Here are ten American presidents who were Freemasons and their impact on the American experience.

10 Presidents You Didn’t Know Were Shaped by the Freemasons
George Washington wearing a Masonic Apron, with trowel in his right hand. Mount Vernon

George Washington

In the British colonies of North America men of influence and means, aping society of Great Britain, gathered in Masonic lodges in part to discuss in private relevant issues and business, interact with their fellows, and propose and plan improvements for their communities. George Washington, as a wealthy landowner and militia officer in Virginia, joined Fredericksburg Lodge #4 in 1752, where he could meet and entertain the opinions of other Virginians of influence, in politics, military affairs, and business.

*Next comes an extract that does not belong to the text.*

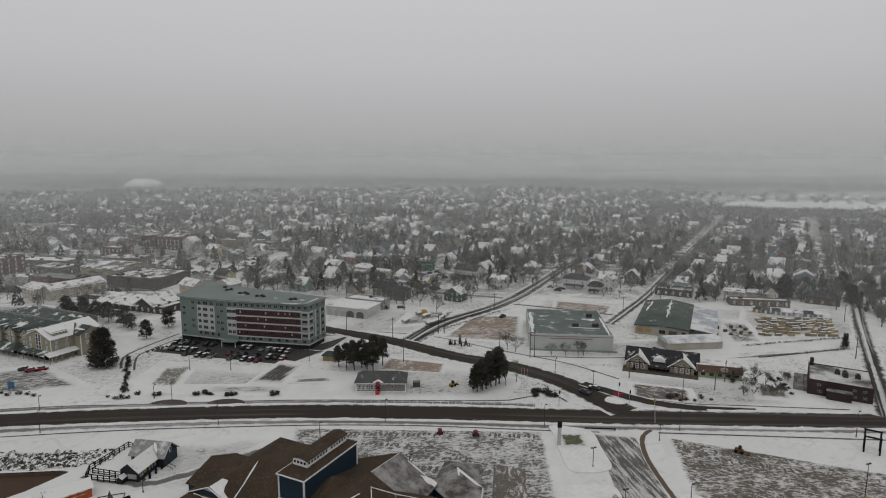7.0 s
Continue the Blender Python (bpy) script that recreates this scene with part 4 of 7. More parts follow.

That Washington placed great value on his membership is obvious. During the Revolutionary War he corresponded regularly with fellow members, of his own Lodge and others. He attended meetings of military lodges whenever the press of his duties would permit, often presiding over initiation of new members. Lafayette – another Mason – presented Washington with Masonic aprons on at least two occasions during the war, one of which had been painstakingly embroidered by Madame Lafayette. Lafayette asserted long after the war that Washington would “… never willingly give independent command to officers who were not Freemasons.”

After the war, while in his second term as President of the United States, Washington addressed the Grand Lodge of Massachusetts by letter, in which he wrote, “…the Masonic institution was one whose liberal principles are founded on the immutable laws of truth and justice and whose grand object is to promote the happiness of the human race.”

When Washington prepared to become the first man to take to oath of office specified in the Constitution, he asked to use a Bible belonging to St John’s Masonic Lodge # 1 of New York City. Washington was by then Master of Alexandria (Virginia) Lodge # 22, formed after the Revolution, and in close proximity to Washington’s home at Mount Vernon. He remained with this Lodge for the rest of his life. After his death it was renamed the Alexandria-Washington Lodge in his honor.

In the early 20th century the Lodge purchased a tract of land and had a memorial built to Washington, designed after the ancient Lighthouse at Alexandria in Egypt, one of the Seven Wonders of the Ancient World. It is both the home of the Alexandria-Washington Lodge and open to visitors or other groups who wish to use its meeting spaces. The Masonic apron embroidered by Madame Lafayette and given to Washington by the Marquis can be seen there.